Im Rahmen von „b12asteroids“ werden dagegen kürzere Arbeiten präsentiert, die während der Workshop-Tage gemeinsam mit den Teilnehmenden entwickelt wurden. „asteroids“ ist somit kein klassisches Bühnenformat, sondern ein Experimentierfeld, das die Grenze zwischen Studio und Bühne aufhebt. Die dort entstehenden Stücke sind offene, bisweilen fragile und unfertige Kompositionen – Momentaufnahmen einer fortlaufenden Recherche.

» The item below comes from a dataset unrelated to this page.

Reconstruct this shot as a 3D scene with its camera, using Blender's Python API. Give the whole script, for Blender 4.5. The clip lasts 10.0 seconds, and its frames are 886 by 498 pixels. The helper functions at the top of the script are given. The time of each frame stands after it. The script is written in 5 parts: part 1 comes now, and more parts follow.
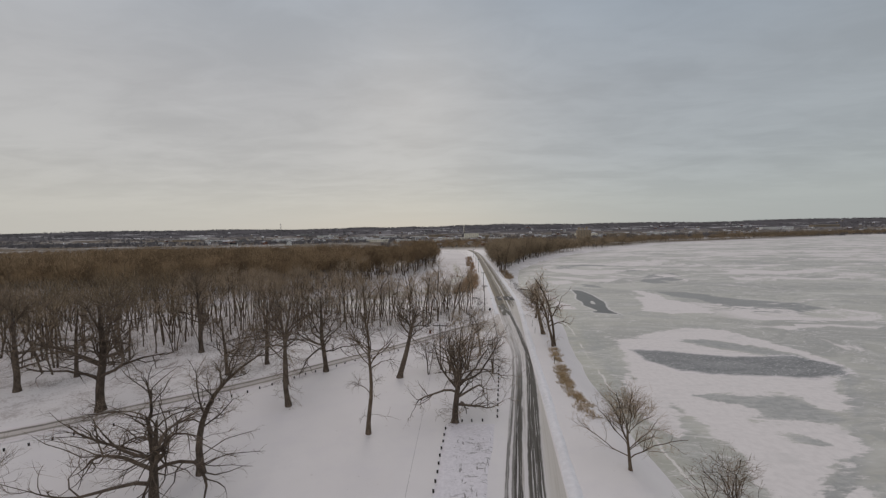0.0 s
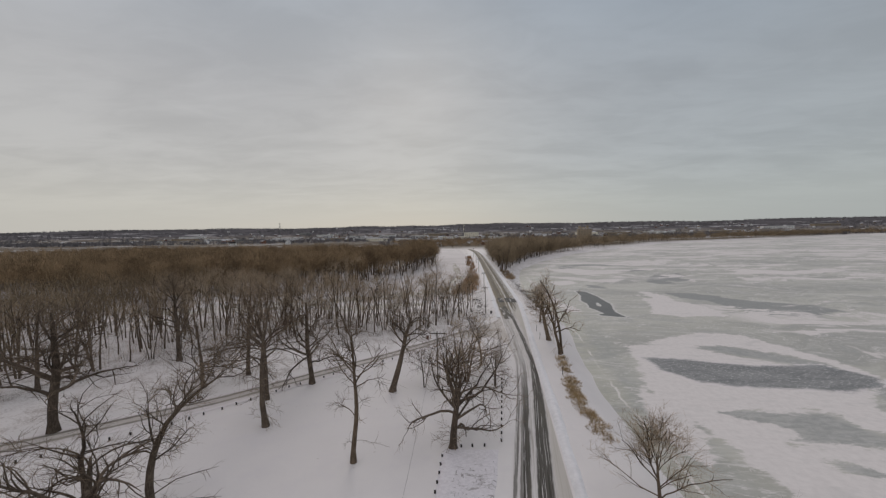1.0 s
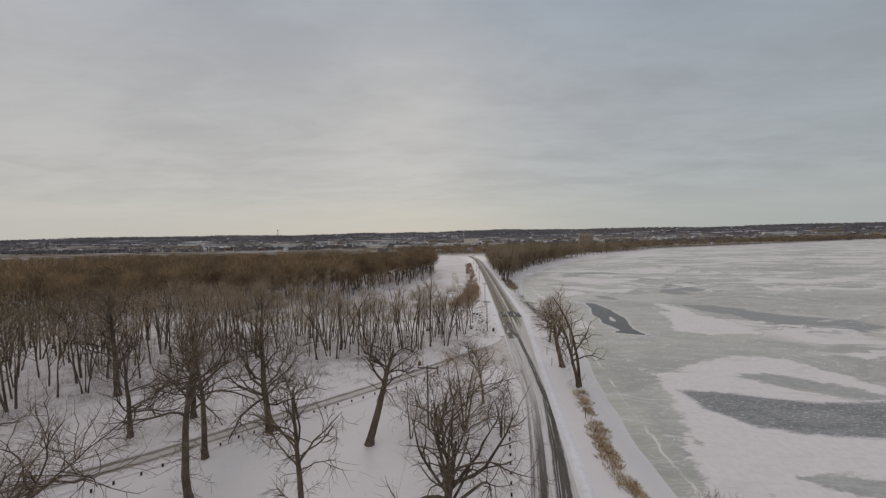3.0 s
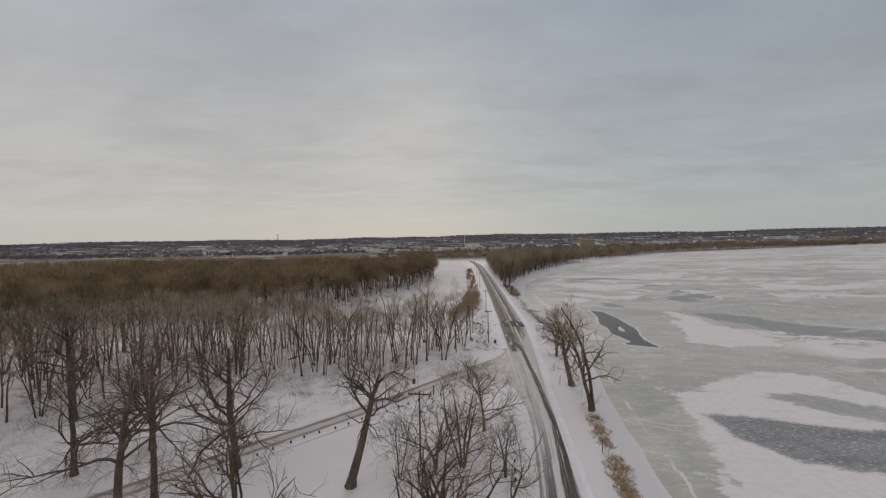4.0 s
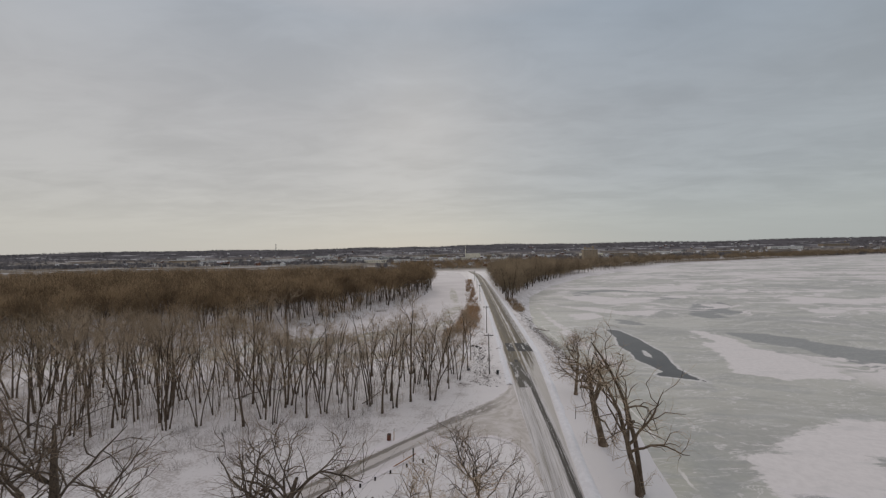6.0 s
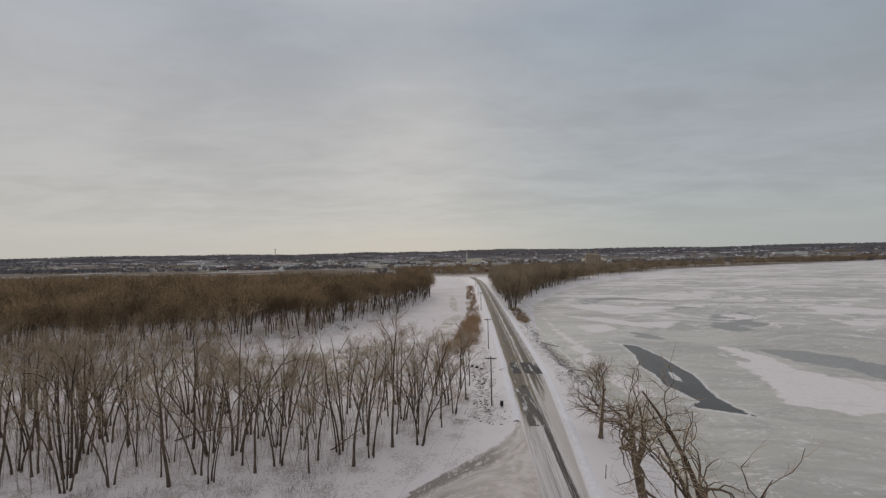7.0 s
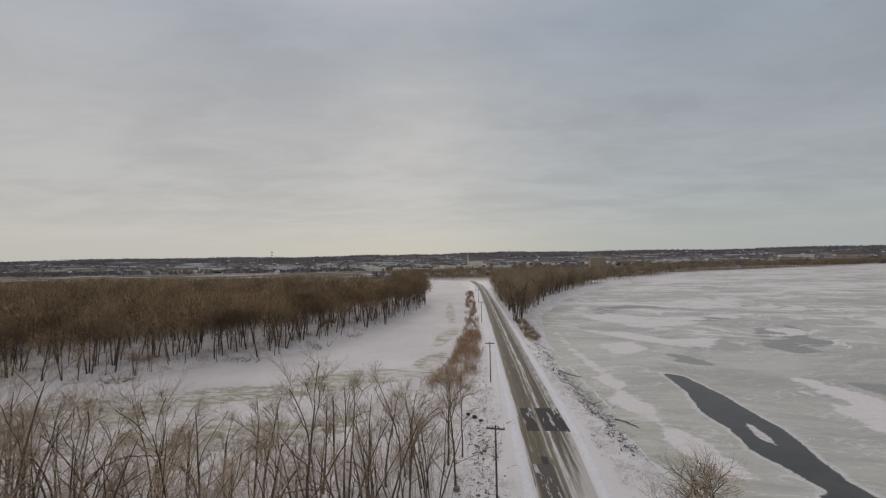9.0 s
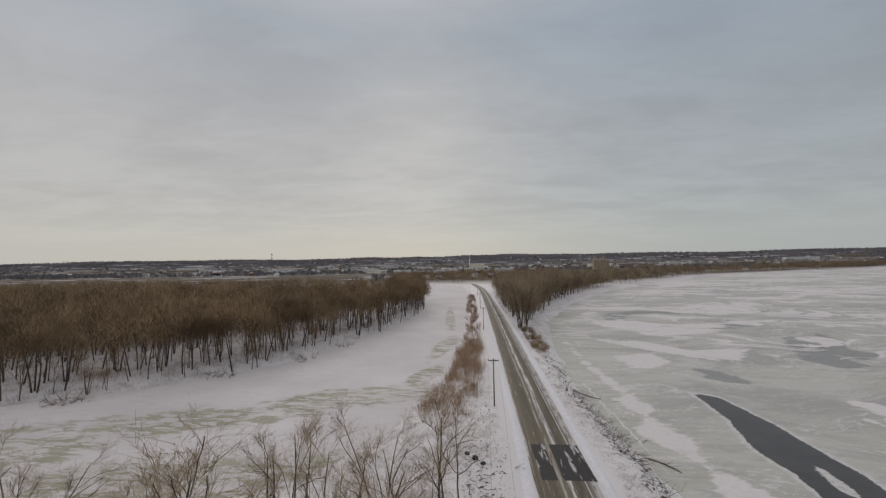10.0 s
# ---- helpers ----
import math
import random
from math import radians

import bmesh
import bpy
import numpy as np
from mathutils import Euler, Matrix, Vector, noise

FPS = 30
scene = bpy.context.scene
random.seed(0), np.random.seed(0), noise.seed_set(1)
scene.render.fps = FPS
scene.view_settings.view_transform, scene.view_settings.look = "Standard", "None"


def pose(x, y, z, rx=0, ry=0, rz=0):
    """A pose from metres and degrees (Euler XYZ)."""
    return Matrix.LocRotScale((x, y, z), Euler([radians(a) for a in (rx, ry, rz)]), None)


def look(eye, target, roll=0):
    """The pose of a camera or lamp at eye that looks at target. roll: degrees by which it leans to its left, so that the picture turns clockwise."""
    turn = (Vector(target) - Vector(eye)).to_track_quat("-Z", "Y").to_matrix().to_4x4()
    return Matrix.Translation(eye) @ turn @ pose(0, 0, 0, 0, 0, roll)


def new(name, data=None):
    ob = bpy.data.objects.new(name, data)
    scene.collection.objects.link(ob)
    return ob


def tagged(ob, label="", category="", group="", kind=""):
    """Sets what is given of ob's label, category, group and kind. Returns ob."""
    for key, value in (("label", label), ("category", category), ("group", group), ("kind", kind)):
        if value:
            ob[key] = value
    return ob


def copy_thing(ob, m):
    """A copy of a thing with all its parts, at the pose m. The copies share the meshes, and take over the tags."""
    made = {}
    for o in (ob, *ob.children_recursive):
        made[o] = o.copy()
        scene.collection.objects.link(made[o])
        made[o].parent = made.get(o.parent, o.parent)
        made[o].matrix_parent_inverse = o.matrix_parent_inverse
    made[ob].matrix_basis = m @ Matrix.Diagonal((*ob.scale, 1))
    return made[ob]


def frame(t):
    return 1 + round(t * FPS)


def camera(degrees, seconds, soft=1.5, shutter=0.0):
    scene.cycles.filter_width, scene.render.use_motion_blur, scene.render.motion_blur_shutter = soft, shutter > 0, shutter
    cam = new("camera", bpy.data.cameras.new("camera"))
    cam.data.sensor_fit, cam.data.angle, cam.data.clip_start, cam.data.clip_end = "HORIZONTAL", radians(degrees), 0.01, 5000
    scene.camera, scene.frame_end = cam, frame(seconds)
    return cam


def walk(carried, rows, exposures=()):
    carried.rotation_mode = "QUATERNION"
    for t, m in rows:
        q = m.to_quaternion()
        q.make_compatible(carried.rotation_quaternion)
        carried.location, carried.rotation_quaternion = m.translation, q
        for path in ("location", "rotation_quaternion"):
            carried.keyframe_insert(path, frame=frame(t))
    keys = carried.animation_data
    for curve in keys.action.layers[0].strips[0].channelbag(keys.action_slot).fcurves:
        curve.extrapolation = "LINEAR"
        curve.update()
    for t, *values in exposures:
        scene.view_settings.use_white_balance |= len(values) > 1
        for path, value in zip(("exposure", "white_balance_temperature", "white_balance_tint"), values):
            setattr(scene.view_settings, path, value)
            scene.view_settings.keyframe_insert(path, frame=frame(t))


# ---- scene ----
cam = camera(99.0, 10.0, 1.3)
PATH = [
    (0, (1.746, 1.283, 21.284), (1.638, 3.279, 21.2), -1.0),
    (0.5, (1.763, 3.939, 21.237), (1.657, 5.934, 21.152), -1.1),
    (1, (1.806, 6.673, 21.198), (1.698, 8.668, 21.109), -1.0),
    (1.5, (1.895, 9.432, 21.164), (1.787, 11.427, 21.083), -1.0),
    (2, (1.98, 12.1, 21.197), (1.872, 14.096, 21.119), -1.1),
    (2.5, (2.062, 14.85, 21.263), (1.955, 16.846, 21.196), -1.1),
    (4, (2.49, 23.347, 21.454), (2.378, 25.344, 21.423), -1.1),
    (4.5, (2.622, 26.25, 21.423), (2.51, 28.247, 21.408), -1.1),
    (5, (2.827, 29.325, 21.3), (2.714, 31.322, 21.302), -1.1),
    (5.5, (3.179, 33.058, 21.108), (3.067, 35.055, 21.115), -1.1),
    (6.8, (3.935, 46.848, 21.235), (3.81, 48.844, 21.283), -1.1),
    (7, (4.068, 49.083, 21.246), (3.945, 51.079, 21.295), -1.0),
    (7.5, (4.4, 54.733, 21.274), (4.273, 56.728, 21.328), -1.0),
    (8, (4.657, 60.067, 21.319), (4.532, 62.062, 21.371), -1.1),
    (8.5, (4.88, 65.28, 21.408), (4.754, 67.275, 21.465), -1.1),
    (9, (5.153, 70.439, 21.486), (5.024, 72.434, 21.549), -1.0),
    (9.5, (5.379, 75.515, 21.513), (5.244, 77.51, 21.584), -0.9),
    (10, (5.488, 80.514, 21.467), (5.35, 82.508, 21.543), -1.0),
]
walk(cam, [(t, look(eye, target, roll)) for t, eye, target, roll in PATH])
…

„Die Vorstellung ist nur ein Teil des Prozesses“, betont Johannes Wieland und ergänzt: „Der Reiz liegt in der Verschränkung von Workshop und Aufführung: Wir bringen etwas auf die Bühne und die Teilnehmenden sehen, wie die im Studio erarbeiteten Werkzeuge greifen – was dort erfahren und gelernt wurde und wie es künstlerisch umgesetzt wird. Genau diese Rückkopplung schafft die Verbindung, die uns interessiert. Die künstlerische Recherche war von Anfang an unser zentrales Thema – und ist es noch immer, weil im Tanz ständig die Zeit dafür fehlt. Mit den Workshops wollten wir deshalb einen Rahmen schaffen, der eben diese Zeit bietet.“
Diese Verzahnung von Workshop und Showing wirkt wie ein Katalysator: Innerhalb weniger Tage treffen unterschiedliche Körperbiografien, Sprachen und Arbeitsweisen aufeinander. Kohärenz wird nicht erzwungen; entscheidend sind die entstehenden Konstellationen. Viele Künstlerinnen reisen aus aller Welt an und bringen eigene Praktiken sowie Körperverständnisse mit. Diese Heterogenität ist Herausforderung und Potenzial zugleich: Nicht immer entsteht ein kohärentes Werk, doch genau darin liegt die Qualität der „asteroids“ Arbeiten. Es geht weniger um das Präsentieren eines abgeschlossenen Produkts als um das Sichtbarwerden von Entwicklung.
Ein Beispiel ist der gemeinsame Abend von Sebastian Zuber, Lali Ayguadé und Maura Morales. In Morales’ Performance entlud sich die Zusammenarbeit in einer befreienden Wasserschlacht: Die Tänzerinnen wickeln sich in Klarsichtfolie, befreien sich daraus, gleiten über einen gewässerten Bühnenboden, Wasser spritzt durch den Raum und verwandelt das Studio in ein flirrendes Planschbecken, in dem Verletzlichkeit mit Neuanfang ringt.
Damit hebt sich das Format deutlich von üblichen Festivalkonzepten ab, die Präsentation und Repräsentation in den Vordergrund stellen. Hier dagegen bleibt der störungsanfällige künstlerisch-choreografische Prozess bis zuletzt sichtbar und eröffnet einen Raum, in dem Bewegung – im wörtlichen wie im übertragenen Sinn – wirklich stattfinden kann.